It is always tempting to catch a falling knife but sometimes you simply have to stand clear and see where it lands. That is what I suggest investors do with the natural resources sector right now.
Commodity stocks have been plunging for longer than most people think. FTSE 100 listed giants BHP Billiton and Rio Tinto have tumbled 27% and 20% respectively over the last year. Over five years, they are down 45% and 39%. Anglo American, Antofagasta and Glencore have hit the rocks even faster, while Evraz, Kazakhmys and Lonmin have crashed out of the FTSE 100 altogether.
Commodity stocks are notoriously cyclical and as these figures show, the cycle has been firmly moving against them for years. Falling cyclical stocks are tempting because at some point, investors assume the upswing will surely come. There are fortunes to be made if you leap in at the right time. The sector certainly looks attractive to income seekers right now, with BHP Billiton and Rio Tinto yielding 7.19% and 5.34% respectively, and Anglo American’s yield nudging 10%. Some analysts are now calling the bottom of the cycle, and urging investors to fill their boots at today’s dirt-cheap valuations. Personally, I suspect that the commodity rout isn’t over, and share prices still have further to fall.

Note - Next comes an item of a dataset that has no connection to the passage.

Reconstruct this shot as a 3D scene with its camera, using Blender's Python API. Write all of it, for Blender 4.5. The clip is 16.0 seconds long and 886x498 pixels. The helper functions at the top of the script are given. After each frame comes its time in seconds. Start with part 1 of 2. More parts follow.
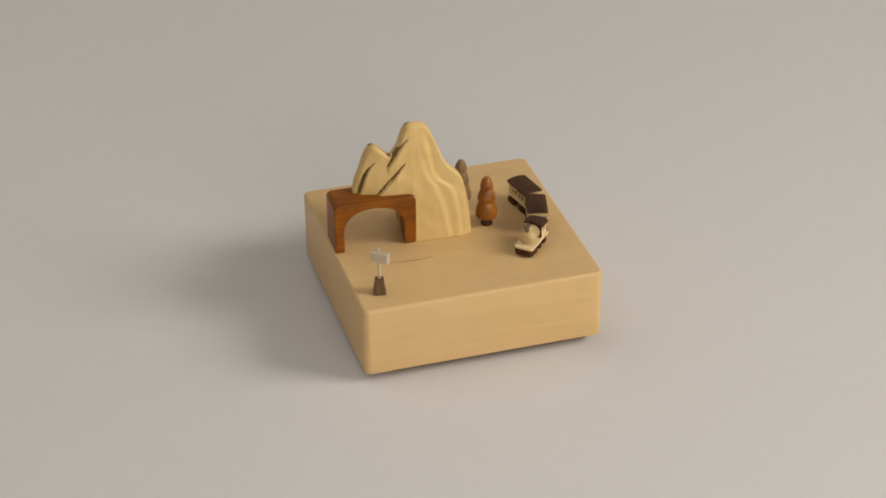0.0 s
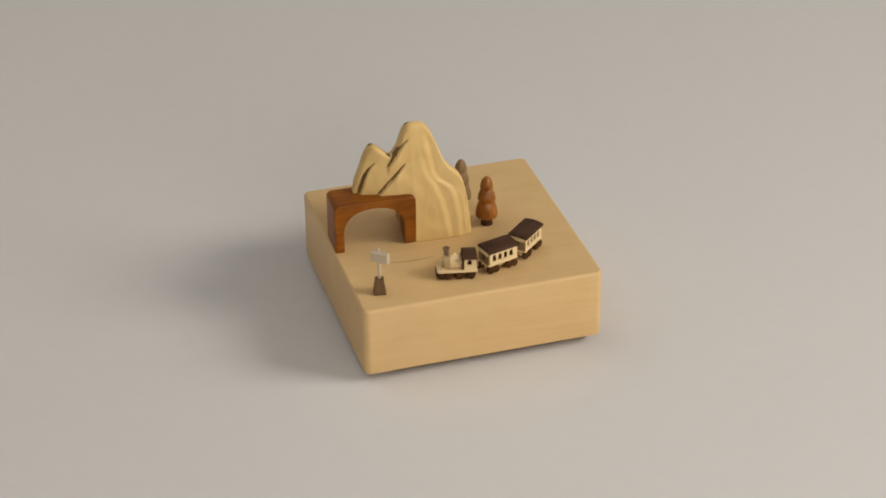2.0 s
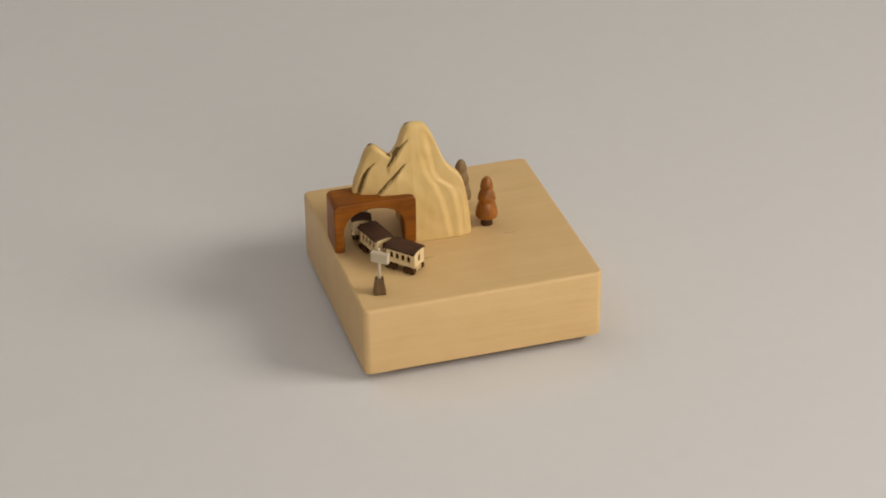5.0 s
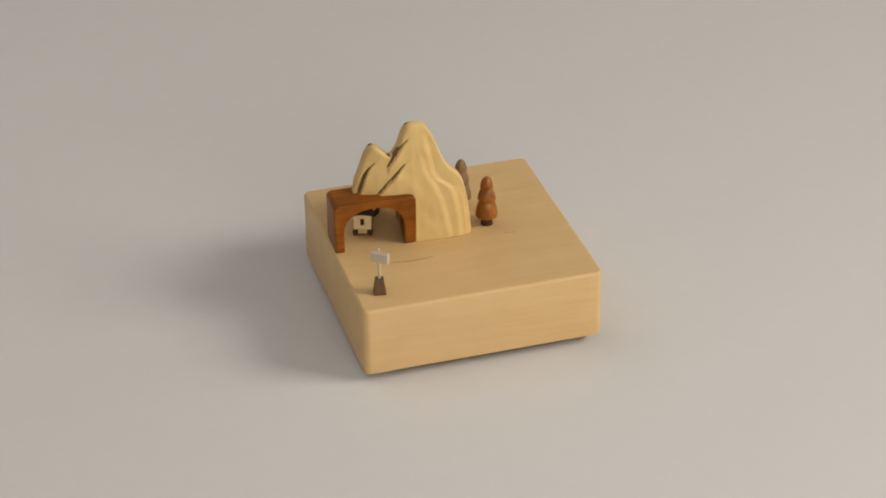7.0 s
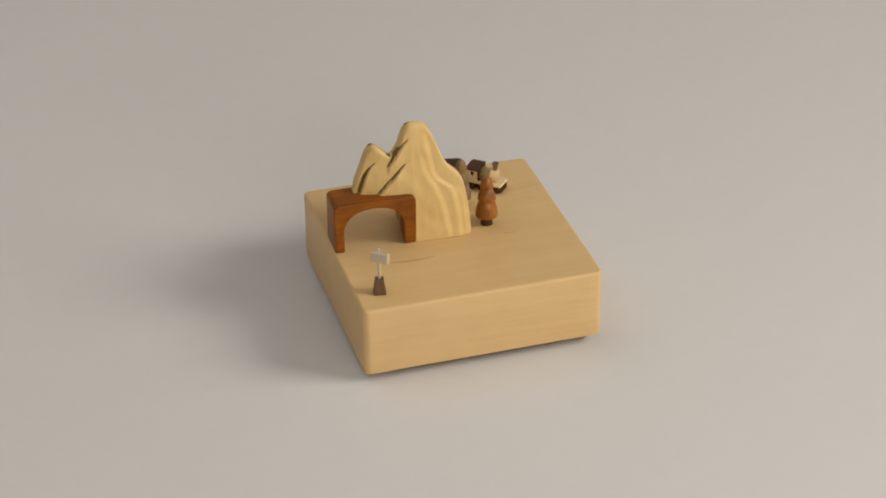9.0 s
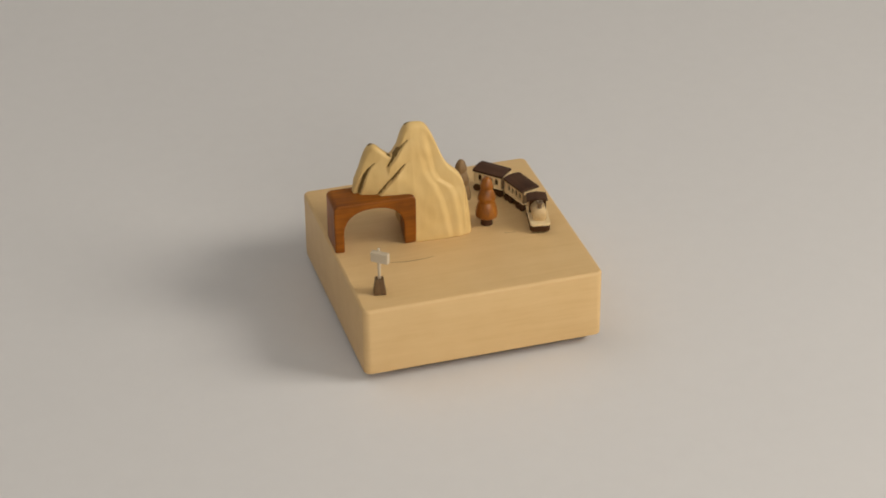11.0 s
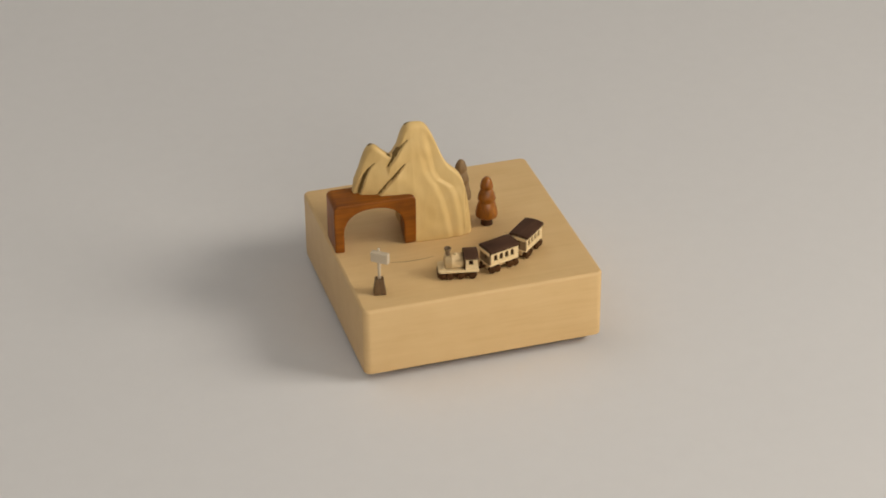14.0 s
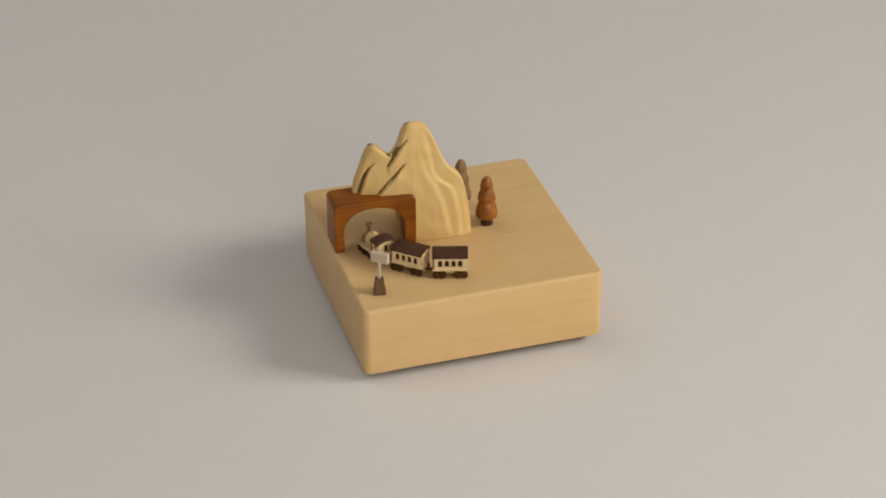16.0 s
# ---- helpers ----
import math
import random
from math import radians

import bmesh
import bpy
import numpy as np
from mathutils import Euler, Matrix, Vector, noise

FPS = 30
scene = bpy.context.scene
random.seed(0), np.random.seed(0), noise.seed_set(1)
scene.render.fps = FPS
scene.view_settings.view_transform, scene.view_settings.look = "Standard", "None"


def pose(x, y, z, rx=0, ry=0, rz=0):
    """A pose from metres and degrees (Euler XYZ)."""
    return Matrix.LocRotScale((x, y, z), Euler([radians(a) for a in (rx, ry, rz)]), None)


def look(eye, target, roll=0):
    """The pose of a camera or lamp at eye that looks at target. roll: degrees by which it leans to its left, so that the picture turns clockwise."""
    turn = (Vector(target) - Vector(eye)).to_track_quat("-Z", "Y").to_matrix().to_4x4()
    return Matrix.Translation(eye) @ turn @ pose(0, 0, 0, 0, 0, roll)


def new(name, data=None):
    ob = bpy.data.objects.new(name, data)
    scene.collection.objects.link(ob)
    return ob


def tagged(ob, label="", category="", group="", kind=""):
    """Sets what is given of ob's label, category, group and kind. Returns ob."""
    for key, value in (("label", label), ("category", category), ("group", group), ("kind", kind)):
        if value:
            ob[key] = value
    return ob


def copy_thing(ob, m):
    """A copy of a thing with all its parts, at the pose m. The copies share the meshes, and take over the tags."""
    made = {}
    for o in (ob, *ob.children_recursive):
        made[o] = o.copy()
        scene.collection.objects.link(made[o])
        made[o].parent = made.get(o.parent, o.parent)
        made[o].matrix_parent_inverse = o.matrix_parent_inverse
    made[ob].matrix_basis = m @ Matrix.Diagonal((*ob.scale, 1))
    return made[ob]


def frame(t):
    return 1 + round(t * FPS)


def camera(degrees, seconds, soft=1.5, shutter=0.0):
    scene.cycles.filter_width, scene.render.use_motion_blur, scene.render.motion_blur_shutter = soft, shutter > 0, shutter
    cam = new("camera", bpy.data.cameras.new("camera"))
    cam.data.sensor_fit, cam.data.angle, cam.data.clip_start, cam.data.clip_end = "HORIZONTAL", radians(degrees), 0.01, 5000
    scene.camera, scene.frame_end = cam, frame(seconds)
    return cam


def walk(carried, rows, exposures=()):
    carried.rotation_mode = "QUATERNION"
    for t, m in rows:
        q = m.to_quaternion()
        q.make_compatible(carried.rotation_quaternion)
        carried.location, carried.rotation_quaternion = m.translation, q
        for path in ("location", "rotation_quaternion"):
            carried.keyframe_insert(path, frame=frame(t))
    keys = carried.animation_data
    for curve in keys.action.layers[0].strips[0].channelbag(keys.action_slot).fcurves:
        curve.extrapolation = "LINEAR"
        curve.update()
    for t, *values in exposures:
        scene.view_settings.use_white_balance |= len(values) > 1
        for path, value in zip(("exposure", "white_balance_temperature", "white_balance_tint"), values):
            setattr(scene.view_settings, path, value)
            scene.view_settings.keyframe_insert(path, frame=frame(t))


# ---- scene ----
MM = 0.001
SECONDS = 16.0
cam = camera(22.176, SECONDS, soft=1.8)
GAP = 0.0046             # the box stands this far above the table on its plinth
TOP = GAP + 0.03473      # height of the box's upper face
EYE, AIM = (-0.26712, -0.89319, 0.59469 + GAP), (-0.00015, 0.00744, 0.02 + GAP)
VIEW = look(EYE, AIM, -0.579)
walk(cam, [(0.0, VIEW), (SECONDS, VIEW)], [(0.0, -0.17), (SECONDS, -0.17)])

# ---- light: a studio with one big softbox to the right and two added fill lamps ----
world = bpy.data.worlds.new("studio_air")
scene.world = world
world.use_nodes = True
world.node_tree.nodes["Background"].inputs[0].default_value = (1.0, 0.98, 0.95, 1)
world.node_tree.nodes["Background"].inputs[1].default_value = 0.2


def area_lamp(name, eye, aim, width, height, power, colour):
    data = bpy.data.lights.new(name, "AREA")
    data.shape, data.size, data.size_y = "RECTANGLE", width, height
    data.energy, data.color = power, colour
    ob = new(name, data)
    ob.matrix_world = look(eye, aim)
    return ob


area_lamp("softbox_lamp", (1.30, -0.76, 1.05), (-0.65, -0.40, 0.03), 0.85, 0.75, 24.8, (1.0, 0.96, 0.90))
# unseen fills, added to brighten front faces and the floor at back left
area_lamp("front_fill_lamp", (0.1, -1.65, 0.60), (0, 0, 0.03), 1.1, 0.7, 9.0, (1.0, 0.985, 0.97))
area_lamp("overhead_fill_lamp", (-1.0, 0.85, 1.9), (-0.95, 0.7, 0), 1.5, 1.5, 9.0, (1.0, 0.99, 0.99))


# ---- materials ----
def shader(name):
    mat = bpy.data.materials.new(name)
    mat.use_nodes = True
    tree = mat.node_tree
    return mat, tree, tree.nodes["Principled BSDF"]


def node(tree, kind, **values):
    n = tree.nodes.new(kind)
    for key, value in values.items():
        n.inputs[key].default_value = value
    return n


def ramp(tree, source, stops):
    n = tree.nodes.new("ShaderNodeValToRGB")
    while len(n.color_ramp.elements) < len(stops):
        n.color_ramp.elements.new(0.5)
    for e, (place, colour) in zip(n.color_ramp.elements, stops):
        e.position, e.color = place, (*colour, 1)
    tree.links.new(source, n.inputs[0])
    return n


def wood(name, pale, mid, dark, stretch=(60, 700, 700), rough=0.45, bump=0.15, coat=0.0, blotch=60.0, knot=0.35, gleam=0.35):
    """Wood with fine fibres along x, broad growth bands and cloudy patches."""
    mat, tree, bsdf = shader(name)
    link = tree.links.new
    coords = tree.nodes.new("ShaderNodeTexCoord")
    info = tree.nodes.new("ShaderNodeObjectInfo")
    shift = node(tree, "ShaderNodeVectorMath")
    shift.operation = "ADD"
    link(coords.outputs["Object"], shift.inputs[0])
    link(info.outputs["Random"], shift.inputs[1])
    place = node(tree, "ShaderNodeMapping", Scale=stretch)
    link(shift.outputs[0], place.inputs["Vector"])
    fibre = node(tree, "ShaderNodeTexNoise", Scale=1.0, Detail=6.0, Roughness=0.65, Distortion=0.4)
    link(place.outputs[0], fibre.inputs["Vector"])
    bands_place = node(tree, "ShaderNodeMapping", Scale=(stretch[0] * 0.12, stretch[1] * 0.12, stretch[2] * 0.12))
    link(shift.outputs[0], bands_place.inputs["Vector"])
    bands = node(tree, "ShaderNodeTexNoise", Scale=1.0, Detail=3.0, Roughness=0.5, Distortion=1.2)
    link(bands_place.outputs[0], bands.inputs["Vector"])
    cloud = node(tree, "ShaderNodeTexNoise", Scale=blotch, Detail=2.0)
    link(shift.outputs[0], cloud.inputs["Vector"])
    mixed = node(tree, "ShaderNodeMix")
    mixed.inputs[0].default_value = 0.5
    link(fibre.outputs["Fac"], mixed.inputs[2])
    link(bands.outputs["Fac"], mixed.inputs[3])
    mixed2 = node(tree, "ShaderNodeMix")
    mixed2.inputs[0].default_value = knot
    link(mixed.outputs[0], mixed2.inputs[2])
    link(cloud.outputs["Fac"], mixed2.inputs[3])
    colour = ramp(tree, mixed2.outputs[0], [(0.30, dark), (0.5, mid), (0.70, pale)])
    link(colour.outputs[0], bsdf.inputs["Base Color"])
    gloss = node(tree, "ShaderNodeMapRange", **{"To Min": rough - 0.08, "To Max": rough + 0.12})
    link(fibre.outputs["Fac"], gloss.inputs["Value"])
    link(gloss.outputs[0], bsdf.inputs["Roughness"])
    relief = node(tree, "ShaderNodeBump", Strength=bump, Distance=0.0003)
    link(fibre.outputs["Fac"], relief.inputs["Height"])
    link(relief.outputs[0], bsdf.inputs["Normal"])
    bsdf.inputs["Coat Weight"].default_value = coat
    bsdf.inputs["Coat Roughness"].default_value = 0.25
    bsdf.inputs["Specular IOR Level"].default_value = gleam
    return mat


def matte(name, low, high, scale=40.0, rough=0.9, bump=0.05, distance=0.0004):
    mat, tree, bsdf = shader(name)
    link = tree.links.new
    coords = tree.nodes.new("ShaderNodeTexCoord")
    broad = node(tree, "ShaderNodeTexNoise", Scale=scale * 0.1, Detail=3.0)
    fine = node(tree, "ShaderNodeTexNoise", Scale=scale * 12, Detail=4.0)
    link(coords.outputs["Object"], broad.inputs["Vector"])
    link(coords.outputs["Object"], fine.inputs["Vector"])
    mixed = node(tree, "ShaderNodeMix")
    mixed.inputs[0].default_value = 0.3
    link(broad.outputs["Fac"], mixed.inputs[2])
    link(fine.outputs["Fac"], mixed.inputs[3])
    colour = ramp(tree, mixed.outputs[0], [(0.3, low), (0.7, high)])
    link(colour.outputs[0], bsdf.inputs["Base Color"])
    bsdf.inputs["Roughness"].default_value = rough
    bsdf.inputs["Specular IOR Level"].default_value = 0.25
    relief = node(tree, "ShaderNodeBump", Strength=bump, Distance=distance)
    link(fine.outputs["Fac"], relief.inputs["Height"])
    link(relief.outputs[0], bsdf.inputs["Normal"])
    return mat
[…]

Latest Chinese growth figures show the country’s GDP rising at an annualised 6.9% in the third quarter, which some took as a promising sign. But this was largely due to the fast-growing consumer sector: industrials are still in the mire. In any case, most people believe the fair and accurate growth figure is closer to 3% or 4%. The figures were bad not quite bad enough to persuade the Chinese authorities to launch another long-awaited bout of easing. It will take more than stimulus to revive the commodity sector, given that most of the extra money will go towards helping Chinese companies service their existing debts, rather than invest for future growth.
The unacceptable truth is that the much-hyped commodity supercycle is over and won’t return. China has had its urbanisation and infrastructure blitz. It has built its ghost cities. Yet companies in the metals and mining sector are still acting as if this is only a temporary slowdown. BHP Billiton and Rio Tinto have kept revenues flowing by ramping up production, even in the teeth of falling demand. This has led to a glut in copper, iron ore and other key metals, and with US growth slowing and European Central Bank QE yet to gain traction, there isn’t enough demand to mop it up.
As Guy Stephenson at Rowan Dartington points out: “The industry has geared itself up for a pricing environment which was unsustainable.” The Chinese growth surge was a once-in-a-lifetime event, or possibly once-in-a-thousand-lifetimes. Investors who are hanging on in the hope that we will see its like again could be in for a lengthy wait.